-- Start --

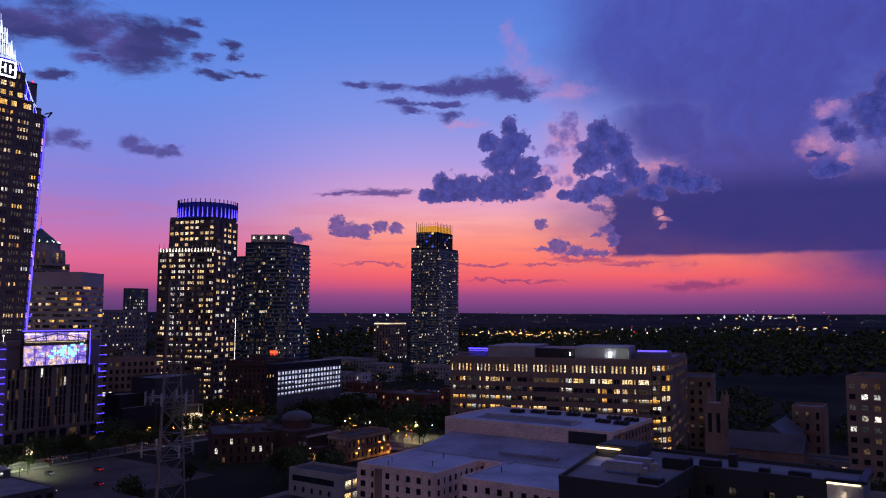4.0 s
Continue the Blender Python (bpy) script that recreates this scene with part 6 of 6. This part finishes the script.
kinds3 = [make_tree((-60 + 9 * k, 420 + 3 * k, 0.15), h, r, 200 + k) for k, (h, r) in enumerate(((10, 4.2), (12, 5.0), (8, 3.4), (14, 6.0)))]
rr = random.Random(77)
places, TALL = [], []
for k in range(16):
    places.append(grid(POD, 5, -8 + k * 7.5))
    places.append(grid(POD, 23, -60 + k * 9))
for k in range(8):
    places.append(grid(POD, -8 - k * 7, -5)), places.append(grid(POD, -12 - k * 8, -25))
for k in range(9):
    places.append((-126 + rr.uniform(0, 46), 404 + rr.uniform(-6, 30)))
for k in range(46):
    places.append((rr.uniform(-70, 40), rr.uniform(335, 460)))
for k in range(34):
    places.append((rr.uniform(-66, 30), rr.uniform(322, 400)))
for k in range(12):
    f = (k + rr.random()) / 12
    places.append((-62 + 34 * f, 362 + 54 * f)), TALL.append(places[-1])
for k in range(16):
    places.append((rr.uniform(-80, -10), rr.uniform(232, 268)))
for k in range(26):
    places.append((rr.uniform(100, 230), rr.uniform(140, 330)))
for k in range(16):
    places.append((rr.uniform(-140, -60), rr.uniform(120, 235)))
for k in range(10):
    places.append((rr.uniform(140, 170), rr.uniform(120, 170)))
for k in range(8):
    places.append((-8 + k * 2 + rr.uniform(-3, 3), 318 + rr.uniform(-4, 30)))
BLOCKED = (((-102, 392), 11), ((-150, 210), 36), ((-8, 335), 18), ((-30, 362), 12), ((5, 345), 14), ((-33, 286), 30), ((118, 217), 10), ((150, 240), 22), ((-47, 90), 9), ((170, 192), 22), ((-45, 295), 26), ((-26, 212), 14), ((-70, 297), 24), ((-98, 168), 12), ((-140, 187), 34))
for x, y in places:
    if any(math.dist((x, y), c) < d for c, d in BLOCKED):
        continue
    k = rr.choice(kinds3)
    sc = rr.uniform(1.35, 1.6) if (x, y) in TALL else rr.uniform(0.8, 1.25)
    o = copy_thing(k, pose(x, y, 0.0, 0, 0, rr.uniform(0, 360)))
    o.scale = (sc, sc, sc * rr.uniform(0.9, 1.15))
# woods that cover the land to the horizon
def woods(name, n, seed, area, leaf, hh, label):
    rr = np.random.default_rng(seed)
    v, f = [], []
    x0, x1, y0, y1 = area
    px, py = rr.uniform(x0, x1, n), rr.uniform(y0, y1, n)
    for x, y in zip(px, py):
        if -180 < x < 140 and y < 900 and any(abs(x - c[0]) < w / 2 + 14 and abs(y - c[1]) < d / 2 + 16 for c, w, d, z in LOWS):
            continue
        if math.dist((x, y), (35, 800)) < 50 or math.dist((x, y), (-20, 985)) < 40 or math.dist((x, y), (25, 575)) < 45 or math.dist((x, y), (-105, 555)) < 45:
            continue
        h = hh * rr.uniform(0.6, 1.15)
        for k in range(26):
            d = rr.normal(size=3)
            d /= np.linalg.norm(d)
            c = np.array((x, y, h * 0.62)) + d * np.array((h * 0.42, h * 0.42, h * 0.36)) * rr.uniform(0.6, 1.05)
            u = rr.normal(size=3)
            u /= np.linalg.norm(u)
            w = np.cross(u, d)
            w /= np.linalg.norm(w) + 1e-6
            i = len(v)
            v += [tuple(c + u * leaf), tuple(c + w * leaf * 0.8), tuple(c - u * leaf), tuple(c - w * leaf * 0.8)]
            f.append((i, i + 1, i + 2, i + 3))
    me = bpy.data.meshes.new(name)
    me.from_pydata(v, [], f)
    me.materials.append(M_LEAF)
    tagged(new(name, me), label, "woods", "", "stuff")


woods("woods", 1000, 1, (-140, 260, 330, 900), 1.3, 12, "dark treetops of the town woods")
woods("woods", 2300, 2, (-500, 1200, 700, 2000), 3.0, 14, "dark wooded land beyond the town")
woods("woods", 1500, 3, (-1800, 3200, 1900, 4300), 6.0, 18, "dark wooded land near the horizon")
# rolling hills that close the view
s = Soup()
nz = lambda a: 6 * math.sin(a * 9.0) + 4 * math.sin(a * 23 + 1) + 2.5 * math.sin(a * 61 + 2)
prev = None
for k in range(181):
    aa = radians(-100 + k * 200 / 180)
    row = []
    for r, z in ((2600, 0), (3400, 22), (4100, 42), (4600, 60), (4850, 66)):
        zz = z + (nz(aa * r / 3000 + r) * (0.28 if z > 55 else 0.7) if z else -0.5)
        row.append((r * math.sin(aa), r * math.cos(aa), zz))
    if prev:
        for i in range(4):
            s.poly([prev[i], row[i], row[i + 1], prev[i + 1]])
    prev = row
tagged(part("far_hills", s, M_HILLS), "low wooded hills along the horizon", "hills", "", "structure")

# ---------------------------------------------------------------- lamps of the town
rr = random.Random(55)


def land(x, y):
    r = math.hypot(x, y)
    return 0 if r < 2600 else float(np.interp(r, (2600, 3400, 4100, 4600, 4850), (0, 22, 42, 60, 66)))


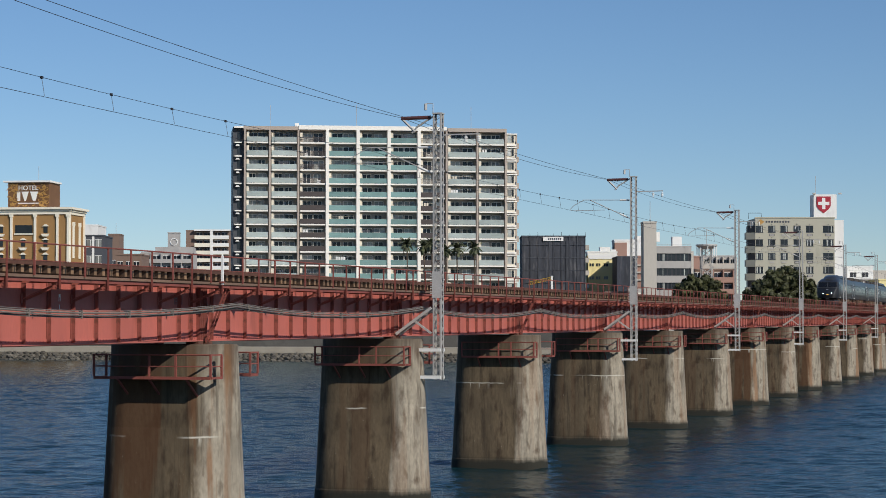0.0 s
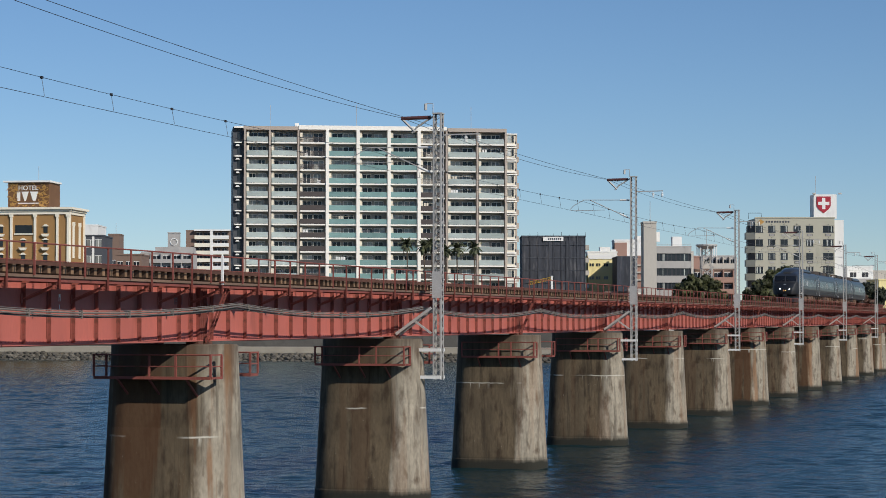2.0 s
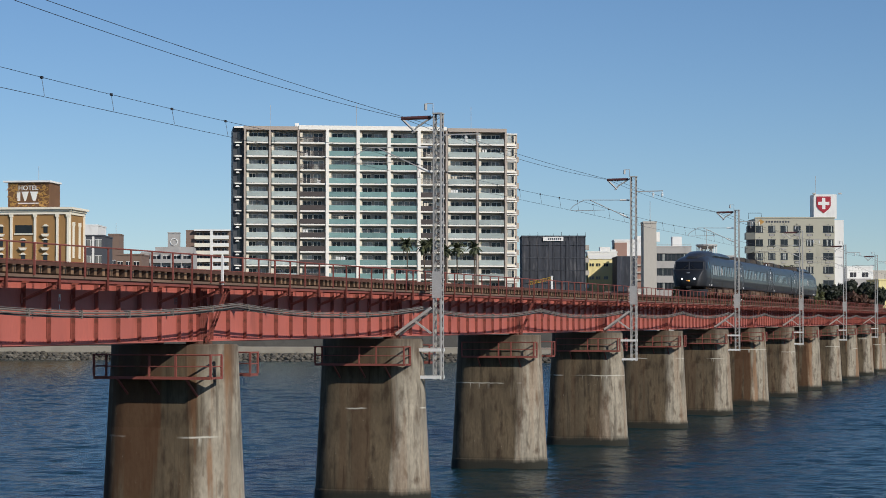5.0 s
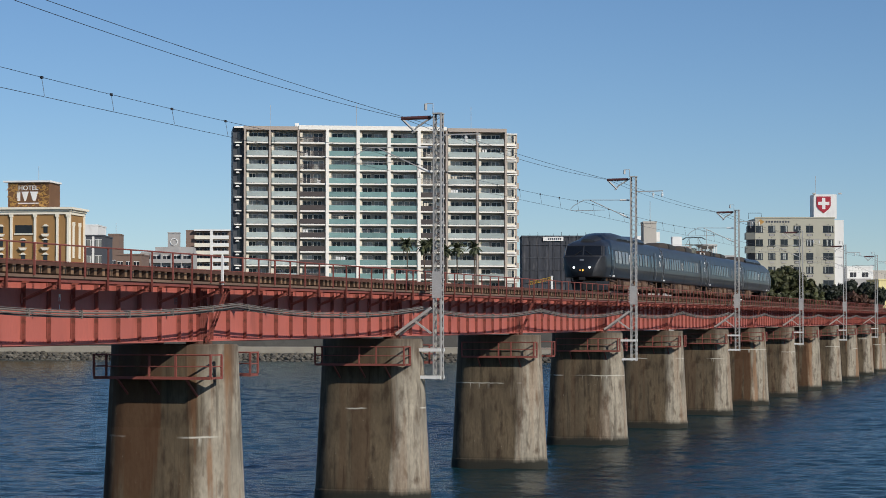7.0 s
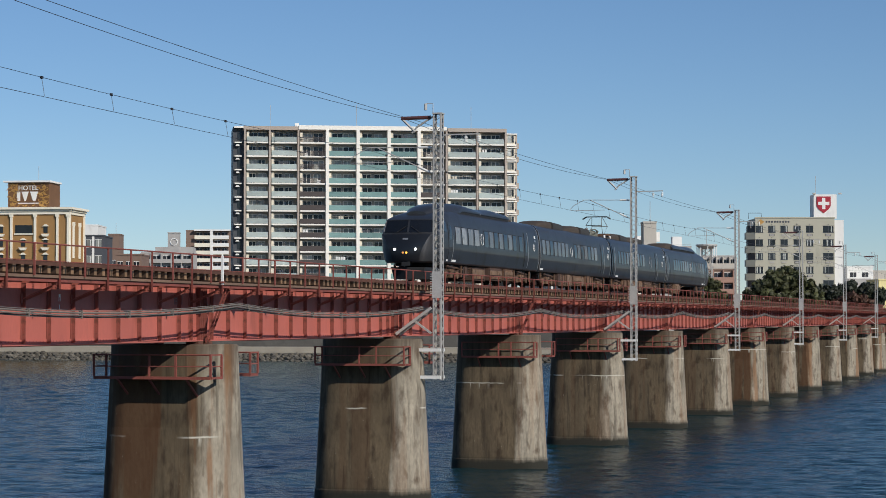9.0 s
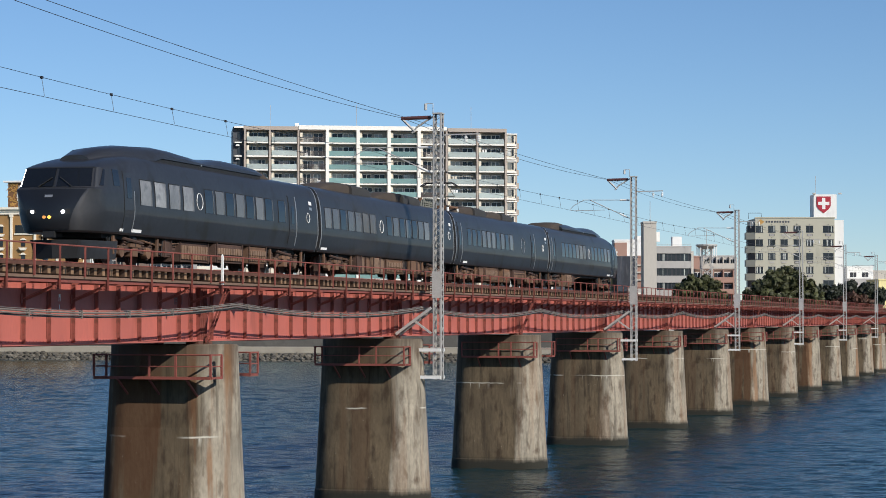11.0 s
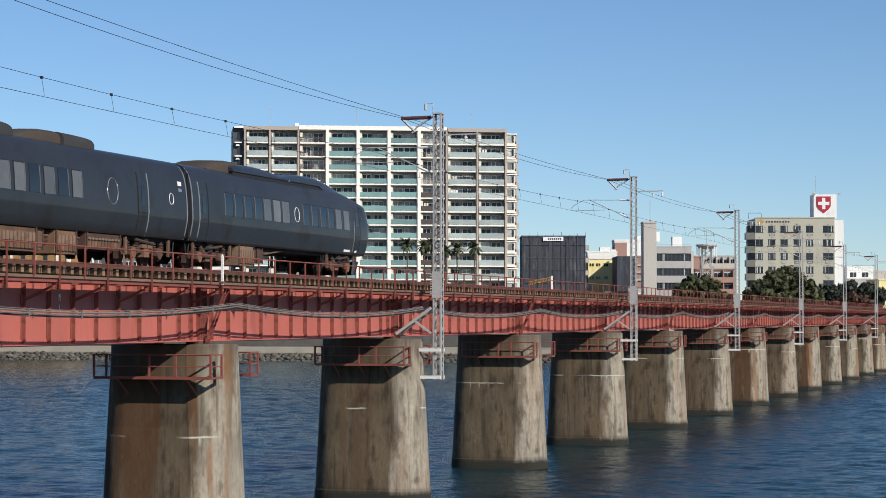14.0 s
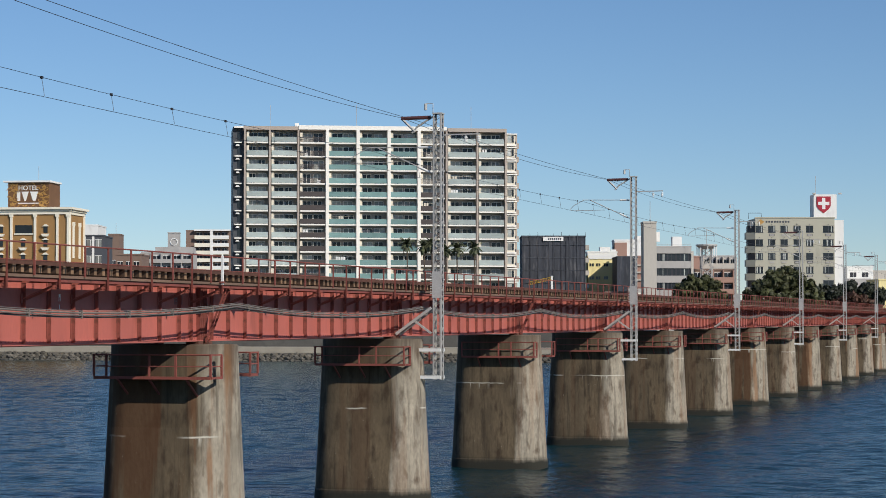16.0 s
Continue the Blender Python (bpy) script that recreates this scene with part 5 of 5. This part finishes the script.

-- End --

• REQUIREMENT:
Repeat every record above exactly, but leave out any pictures.

• SOLUTION TO THIS EXERCISE:
4.0 s
Continue the Blender Python (bpy) script that recreates this scene with part 6 of 6. This part finishes the script.
kinds3 = [make_tree((-60 + 9 * k, 420 + 3 * k, 0.15), h, r, 200 + k) for k, (h, r) in enumerate(((10, 4.2), (12, 5.0), (8, 3.4), (14, 6.0)))]
rr = random.Random(77)
places, TALL = [], []
for k in range(16):
    places.append(grid(POD, 5, -8 + k * 7.5))
    places.append(grid(POD, 23, -60 + k * 9))
for k in range(8):
    places.append(grid(POD, -8 - k * 7, -5)), places.append(grid(POD, -12 - k * 8, -25))
for k in range(9):
    places.append((-126 + rr.uniform(0, 46), 404 + rr.uniform(-6, 30)))
for k in range(46):
    places.append((rr.uniform(-70, 40), rr.uniform(335, 460)))
for k in range(34):
    places.append((rr.uniform(-66, 30), rr.uniform(322, 400)))
for k in range(12):
    f = (k + rr.random()) / 12
    places.append((-62 + 34 * f, 362 + 54 * f)), TALL.append(places[-1])
for k in range(16):
    places.append((rr.uniform(-80, -10), rr.uniform(232, 268)))
for k in range(26):
    places.append((rr.uniform(100, 230), rr.uniform(140, 330)))
for k in range(16):
    places.append((rr.uniform(-140, -60), rr.uniform(120, 235)))
for k in range(10):
    places.append((rr.uniform(140, 170), rr.uniform(120, 170)))
for k in range(8):
    places.append((-8 + k * 2 + rr.uniform(-3, 3), 318 + rr.uniform(-4, 30)))
BLOCKED = (((-102, 392), 11), ((-150, 210), 36), ((-8, 335), 18), ((-30, 362), 12), ((5, 345), 14), ((-33, 286), 30), ((118, 217), 10), ((150, 240), 22), ((-47, 90), 9), ((170, 192), 22), ((-45, 295), 26), ((-26, 212), 14), ((-70, 297), 24), ((-98, 168), 12), ((-140, 187), 34))
for x, y in places:
    if any(math.dist((x, y), c) < d for c, d in BLOCKED):
        continue
    k = rr.choice(kinds3)
    sc = rr.uniform(1.35, 1.6) if (x, y) in TALL else rr.uniform(0.8, 1.25)
    o = copy_thing(k, pose(x, y, 0.0, 0, 0, rr.uniform(0, 360)))
    o.scale = (sc, sc, sc * rr.uniform(0.9, 1.15))
# woods that cover the land to the horizon
def woods(name, n, seed, area, leaf, hh, label):
    rr = np.random.default_rng(seed)
    v, f = [], []
    x0, x1, y0, y1 = area
    px, py = rr.uniform(x0, x1, n), rr.uniform(y0, y1, n)
    for x, y in zip(px, py):
        if -180 < x < 140 and y < 900 and any(abs(x - c[0]) < w / 2 + 14 and abs(y - c[1]) < d / 2 + 16 for c, w, d, z in LOWS):
            continue
        if math.dist((x, y), (35, 800)) < 50 or math.dist((x, y), (-20, 985)) < 40 or math.dist((x, y), (25, 575)) < 45 or math.dist((x, y), (-105, 555)) < 45:
            continue
        h = hh * rr.uniform(0.6, 1.15)
        for k in range(26):
            d = rr.normal(size=3)
            d /= np.linalg.norm(d)
            c = np.array((x, y, h * 0.62)) + d * np.array((h * 0.42, h * 0.42, h * 0.36)) * rr.uniform(0.6, 1.05)
            u = rr.normal(size=3)
            u /= np.linalg.norm(u)
            w = np.cross(u, d)
            w /= np.linalg.norm(w) + 1e-6
            i = len(v)
            v += [tuple(c + u * leaf), tuple(c + w * leaf * 0.8), tuple(c - u * leaf), tuple(c - w * leaf * 0.8)]
            f.append((i, i + 1, i + 2, i + 3))
    me = bpy.data.meshes.new(name)
    me.from_pydata(v, [], f)
    me.materials.append(M_LEAF)
    tagged(new(name, me), label, "woods", "", "stuff")


woods("woods", 1000, 1, (-140, 260, 330, 900), 1.3, 12, "dark treetops of the town woods")
woods("woods", 2300, 2, (-500, 1200, 700, 2000), 3.0, 14, "dark wooded land beyond the town")
woods("woods", 1500, 3, (-1800, 3200, 1900, 4300), 6.0, 18, "dark wooded land near the horizon")
# rolling hills that close the view
s = Soup()
nz = lambda a: 6 * math.sin(a * 9.0) + 4 * math.sin(a * 23 + 1) + 2.5 * math.sin(a * 61 + 2)
prev = None
for k in range(181):
    aa = radians(-100 + k * 200 / 180)
    row = []
    for r, z in ((2600, 0), (3400, 22), (4100, 42), (4600, 60), (4850, 66)):
        zz = z + (nz(aa * r / 3000 + r) * (0.28 if z > 55 else 0.7) if z else -0.5)
        row.append((r * math.sin(aa), r * math.cos(aa), zz))
    if prev:
        for i in range(4):
            s.poly([prev[i], row[i], row[i + 1], prev[i + 1]])
    prev = row
tagged(part("far_hills", s, M_HILLS), "low wooded hills along the horizon", "hills", "", "structure")

# ---------------------------------------------------------------- lamps of the town
rr = random.Random(55)


def land(x, y):
    r = math.hypot(x, y)
    return 0 if r < 2600 else float(np.interp(r, (2600, 3400, 4100, 4600, 4850), (0, 22, 42, 60, 66)))


0.0 s
2.0 s
5.0 s
7.0 s
9.0 s
11.0 s
14.0 s
16.0 s
Continue the Blender Python (bpy) script that recreates this scene with part 5 of 5. This part finishes the script.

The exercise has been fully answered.